■ INSTRUCTION
Extract each line of the material that follows exactly and omit its pictures.
----------
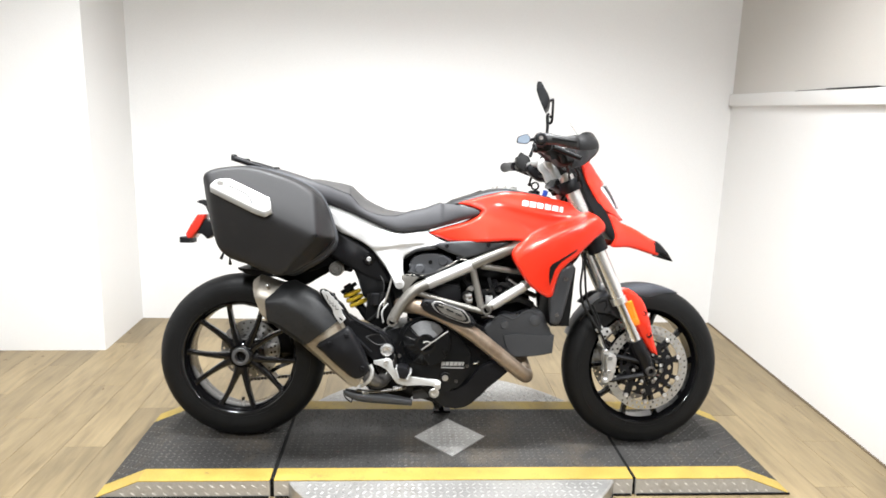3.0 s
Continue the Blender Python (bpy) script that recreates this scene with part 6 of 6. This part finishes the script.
tube(bm, [(-0.293, -0.140, 0.901), (-0.289, -0.140, 0.908)], 0.009, 10)
part("latch_knob", bm, PLATE, pannier, "small metal latch knob")
far_case = mirrored(pannier)
far_case.location = (0, -0.025, -0.055)
for p, q in (((-0.602, -0.200, 0.694), (-0.612, -0.200, 0.669)), ((-0.582, -0.200, 0.674), (-0.580, -0.200, 0.649))):
    bm = fresh()
    tube(bm, [p, q], [0.003, 0.006], 8)
    part("strap_end", bm, PLASTIC, bike)

# rack, tail light, plate holder
for path, stops in (([(-0.622, -0.030, 1.026), (-0.572, -0.030, 1.011), (-0.506, -0.030, 0.991), (-0.445, -0.030, 0.967), (-0.400, -0.030, 0.939)], ((-0.618, -0.030, 1.027),)),
                    ([(-0.602, 0.060, 1.016), (-0.555, 0.060, 1.007), (-0.482, 0.060, 0.986), (-0.410, 0.060, 0.955)], ((-0.594, 0.060, 1.018), (-0.482, 0.060, 0.990)))):
    bm = fresh()
    tube(bm, path, [0.0105] * (len(path) - 1) + [0.006], 12)
    rail = part("grab_rail", bm, PLASTIC, bike, "black luggage rail")
    for at in stops:
        bm = fresh()
        lathe(bm, [(0.011, -0.010), (0.011, 0.008), (0.008, 0.012), (0, 0.012)], at, 14, "z")
        part("rubber_stop", bm, RUBBER, rail)
bm = fresh()
block(bm, (-0.49, 0.015, 0.962), (0.13, 0.08, 0.012), (0, 16, 0), 0.005)
part("rack_plate", bm, PLASTIC, bike, "black luggage rack plate", 45)
bm = fresh()
LIGHT = [(-0.793, 0.000, 0.744), (-0.751, 0.000, 0.816), (-0.725, 0.000, 0.818), (-0.725, 0.000, 0.801), (-0.767, 0.000, 0.731), (-0.782, 0.000, 0.726)]
prism(bm, LIGHT, -0.035, 0.035, 0.005, 2)
part("tail_light", bm, TAILRED, bike, "red tail light lens", 45)
bm = fresh()
prism(bm, [(-0.815, 0.000, 0.733), (-0.773, 0.000, 0.731), (-0.774, 0.000, 0.711), (-0.815, 0.000, 0.711)], -0.035, 0.035, 0.003, 1)
prism(bm, [(-0.763, 0.000, 0.863), (-0.737, 0.000, 0.872), (-0.707, 0.000, 0.860), (-0.690, 0.000, 0.832), (-0.712, 0.000, 0.805), (-0.724, 0.000, 0.849)], -0.012, 0.012, 0.003, 2)
prism(bm, [(-0.725, 0.000, 0.799), (-0.699, 0.000, 0.788), (-0.691, 0.000, 0.745), (-0.717, 0.000, 0.727), (-0.734, 0.000, 0.749), (-0.754, 0.000, 0.744)], -0.03, 0.03, 0.004, 2)
part("plate_holder", bm, PLASTIC, bike, "black number plate holder", 45)
bm = fresh()
prism(bm, [(-0.694, 0.000, 0.853), (-0.456, 0.000, 0.964), (-0.239, 0.000, 0.837), (-0.174, 0.000, 0.730), (-0.370, 0.000, 0.662), (-0.631, 0.000, 0.702)], -0.07, 0.07, 0.02, 3)
part("tail_unit", bm, PLASTIC, bike, "black tail unit between the cases", 45)
bm = fresh()
prism(bm, [(-0.585, -0.050, 0.630), (-0.532, -0.050, 0.625), (-0.446, -0.050, 0.617), (-0.446, -0.050, 0.600), (-0.532, -0.050, 0.603), (-0.575, -0.050, 0.620)], -0.10, 0.10, 0.003, 2)
part("rear_mudguard", bm, PLASTIC, bike)

# ---- floor: planks ----
bm = fresh()
block(bm, (-0.22, -1.72, -0.055), (4.64, 6.66, 0.1), bevel=0)
floor = tagged(part("floor", bm, SUBFLOOR), "floor of tan oak-look vinyl planks", "floor", kind="structure")
WIDE, LONG = 0.152, 0.914


def plank_mesh(length):
    bm = fresh()
    block(bm, (0, 0, -0.004), (WIDE - 0.0009, length - 0.0009, 0.008), bevel=0)
    bmesh.ops.bevel(bm, geom=[e for e in bm.edges if e.verts[0].co.z > -0.001 and e.verts[1].co.z > -0.001], offset=0.0006, segments=1, affect="EDGES")
    return part("plank", bm, WOOD, floor, sharp=20)


whole = None
for i in range(31):
    x = -2.62 + (i + 0.5) * WIDE
    start = -2.2 + (i * 0.37 % 1) * LONG - LONG
    for j in range(5):
        y = start + (j + 0.5) * LONG
        if y - LONG / 2 > 1.5 or y + LONG / 2 < -1.75:
            continue
        if not -2.5 < x < 2.05:
            continue
        if y + LONG / 2 > 1.6:
            low = y - LONG / 2
            cut = plank_mesh(1.6 - low)
            cut.location = (x, (1.6 + low) / 2, 0)
            continue
        if whole is None:
            whole = plank_mesh(LONG)
            whole.location = (x, y, 0)
        else:
            again(whole, Matrix.Translation((x, y, 0)))
far = fresh()
for i in range(31):
    x = -2.62 + (i + 0.5) * WIDE
    if not -2.5 < x < 2.05:
        continue
    first = -2.2 + (i * 0.37 % 1) * LONG - LONG
    ends = [first + j * LONG for j in range(5) if first + (j + 1) * LONG >= -1.75]
    block(far, (x, (ends[0] - 5.05) / 2, -0.004), (WIDE - 0.0009, ends[0] + 5.05 - 0.0009, 0.008), bevel=0)
tagged(part("far_planks", far, WOOD, floor, sharp=20), kind="stuff")

# crumbs and dirt on the boards beside the wall
dirt = fresh()
crumbs = random.Random(5)
for x, y, r in [(-1.462, 1.021, 0.008), (-1.525, 1.221, 0.012), (-1.516, 1.242, 0.012), (-1.882, 0.933, 0.008), (-1.856, 0.857, 0.008), (-1.953, 0.817, 0.007), (-1.797, 0.865, 0.009), (-1.784, 0.768, 0.009), (-1.902, 0.583, 0.01), (-1.329, 0.462, 0.008), (-1.833, 0.428, 0.008)]:
    for _ in range(3):
        px, py = x + crumbs.uniform(-r, r), y + crumbs.uniform(-r, r)
        size = r * crumbs.uniform(0.35, 0.7)
        turn = crumbs.uniform(0, 3)
        ring = [(px + size * crumbs.uniform(0.6, 1.2) * math.cos(turn + a * math.pi / 3), py + size * crumbs.uniform(0.6, 1.2) * math.sin(turn + a * math.pi / 3)) for a in range(6)]
        base, top = [dirt.verts.new((u, v, 0.0005)) for u, v in ring], dirt.verts.new((px, py, 0.0025))
        for a in range(6):
            dirt.faces.new((base[a], base[(a + 1) % 6], top))
tagged(part("dirt_specks", dirt, SUBFLOOR, floor, sharp=20), kind="stuff")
----------
■ ANSWER BELOW
3.0 s
Continue the Blender Python (bpy) script that recreates this scene with part 6 of 6. This part finishes the script.
tube(bm, [(-0.293, -0.140, 0.901), (-0.289, -0.140, 0.908)], 0.009, 10)
part("latch_knob", bm, PLATE, pannier, "small metal latch knob")
far_case = mirrored(pannier)
far_case.location = (0, -0.025, -0.055)
for p, q in (((-0.602, -0.200, 0.694), (-0.612, -0.200, 0.669)), ((-0.582, -0.200, 0.674), (-0.580, -0.200, 0.649))):
    bm = fresh()
    tube(bm, [p, q], [0.003, 0.006], 8)
    part("strap_end", bm, PLASTIC, bike)

# rack, tail light, plate holder
for path, stops in (([(-0.622, -0.030, 1.026), (-0.572, -0.030, 1.011), (-0.506, -0.030, 0.991), (-0.445, -0.030, 0.967), (-0.400, -0.030, 0.939)], ((-0.618, -0.030, 1.027),)),
                    ([(-0.602, 0.060, 1.016), (-0.555, 0.060, 1.007), (-0.482, 0.060, 0.986), (-0.410, 0.060, 0.955)], ((-0.594, 0.060, 1.018), (-0.482, 0.060, 0.990)))):
    bm = fresh()
    tube(bm, path, [0.0105] * (len(path) - 1) + [0.006], 12)
    rail = part("grab_rail", bm, PLASTIC, bike, "black luggage rail")
    for at in stops:
        bm = fresh()
        lathe(bm, [(0.011, -0.010), (0.011, 0.008), (0.008, 0.012), (0, 0.012)], at, 14, "z")
        part("rubber_stop", bm, RUBBER, rail)
bm = fresh()
block(bm, (-0.49, 0.015, 0.962), (0.13, 0.08, 0.012), (0, 16, 0), 0.005)
part("rack_plate", bm, PLASTIC, bike, "black luggage rack plate", 45)
bm = fresh()
LIGHT = [(-0.793, 0.000, 0.744), (-0.751, 0.000, 0.816), (-0.725, 0.000, 0.818), (-0.725, 0.000, 0.801), (-0.767, 0.000, 0.731), (-0.782, 0.000, 0.726)]
prism(bm, LIGHT, -0.035, 0.035, 0.005, 2)
part("tail_light", bm, TAILRED, bike, "red tail light lens", 45)
bm = fresh()
prism(bm, [(-0.815, 0.000, 0.733), (-0.773, 0.000, 0.731), (-0.774, 0.000, 0.711), (-0.815, 0.000, 0.711)], -0.035, 0.035, 0.003, 1)
prism(bm, [(-0.763, 0.000, 0.863), (-0.737, 0.000, 0.872), (-0.707, 0.000, 0.860), (-0.690, 0.000, 0.832), (-0.712, 0.000, 0.805), (-0.724, 0.000, 0.849)], -0.012, 0.012, 0.003, 2)
prism(bm, [(-0.725, 0.000, 0.799), (-0.699, 0.000, 0.788), (-0.691, 0.000, 0.745), (-0.717, 0.000, 0.727), (-0.734, 0.000, 0.749), (-0.754, 0.000, 0.744)], -0.03, 0.03, 0.004, 2)
part("plate_holder", bm, PLASTIC, bike, "black number plate holder", 45)
bm = fresh()
prism(bm, [(-0.694, 0.000, 0.853), (-0.456, 0.000, 0.964), (-0.239, 0.000, 0.837), (-0.174, 0.000, 0.730), (-0.370, 0.000, 0.662), (-0.631, 0.000, 0.702)], -0.07, 0.07, 0.02, 3)
part("tail_unit", bm, PLASTIC, bike, "black tail unit between the cases", 45)
bm = fresh()
prism(bm, [(-0.585, -0.050, 0.630), (-0.532, -0.050, 0.625), (-0.446, -0.050, 0.617), (-0.446, -0.050, 0.600), (-0.532, -0.050, 0.603), (-0.575, -0.050, 0.620)], -0.10, 0.10, 0.003, 2)
part("rear_mudguard", bm, PLASTIC, bike)

# ---- floor: planks ----
bm = fresh()
block(bm, (-0.22, -1.72, -0.055), (4.64, 6.66, 0.1), bevel=0)
floor = tagged(part("floor", bm, SUBFLOOR), "floor of tan oak-look vinyl planks", "floor", kind="structure")
WIDE, LONG = 0.152, 0.914


def plank_mesh(length):
    bm = fresh()
    block(bm, (0, 0, -0.004), (WIDE - 0.0009, length - 0.0009, 0.008), bevel=0)
    bmesh.ops.bevel(bm, geom=[e for e in bm.edges if e.verts[0].co.z > -0.001 and e.verts[1].co.z > -0.001], offset=0.0006, segments=1, affect="EDGES")
    return part("plank", bm, WOOD, floor, sharp=20)


whole = None
for i in range(31):
    x = -2.62 + (i + 0.5) * WIDE
    start = -2.2 + (i * 0.37 % 1) * LONG - LONG
    for j in range(5):
        y = start + (j + 0.5) * LONG
        if y - LONG / 2 > 1.5 or y + LONG / 2 < -1.75:
            continue
        if not -2.5 < x < 2.05:
            continue
        if y + LONG / 2 > 1.6:
            low = y - LONG / 2
            cut = plank_mesh(1.6 - low)
            cut.location = (x, (1.6 + low) / 2, 0)
            continue
        if whole is None:
            whole = plank_mesh(LONG)
            whole.location = (x, y, 0)
        else:
            again(whole, Matrix.Translation((x, y, 0)))
far = fresh()
for i in range(31):
    x = -2.62 + (i + 0.5) * WIDE
    if not -2.5 < x < 2.05:
        continue
    first = -2.2 + (i * 0.37 % 1) * LONG - LONG
    ends = [first + j * LONG for j in range(5) if first + (j + 1) * LONG >= -1.75]
    block(far, (x, (ends[0] - 5.05) / 2, -0.004), (WIDE - 0.0009, ends[0] + 5.05 - 0.0009, 0.008), bevel=0)
tagged(part("far_planks", far, WOOD, floor, sharp=20), kind="stuff")

# crumbs and dirt on the boards beside the wall
dirt = fresh()
crumbs = random.Random(5)
for x, y, r in [(-1.462, 1.021, 0.008), (-1.525, 1.221, 0.012), (-1.516, 1.242, 0.012), (-1.882, 0.933, 0.008), (-1.856, 0.857, 0.008), (-1.953, 0.817, 0.007), (-1.797, 0.865, 0.009), (-1.784, 0.768, 0.009), (-1.902, 0.583, 0.01), (-1.329, 0.462, 0.008), (-1.833, 0.428, 0.008)]:
    for _ in range(3):
        px, py = x + crumbs.uniform(-r, r), y + crumbs.uniform(-r, r)
        size = r * crumbs.uniform(0.35, 0.7)
        turn = crumbs.uniform(0, 3)
        ring = [(px + size * crumbs.uniform(0.6, 1.2) * math.cos(turn + a * math.pi / 3), py + size * crumbs.uniform(0.6, 1.2) * math.sin(turn + a * math.pi / 3)) for a in range(6)]
        base, top = [dirt.verts.new((u, v, 0.0005)) for u, v in ring], dirt.verts.new((px, py, 0.0025))
        for a in range(6):
            dirt.faces.new((base[a], base[(a + 1) % 6], top))
tagged(part("dirt_specks", dirt, SUBFLOOR, floor, sharp=20), kind="stuff")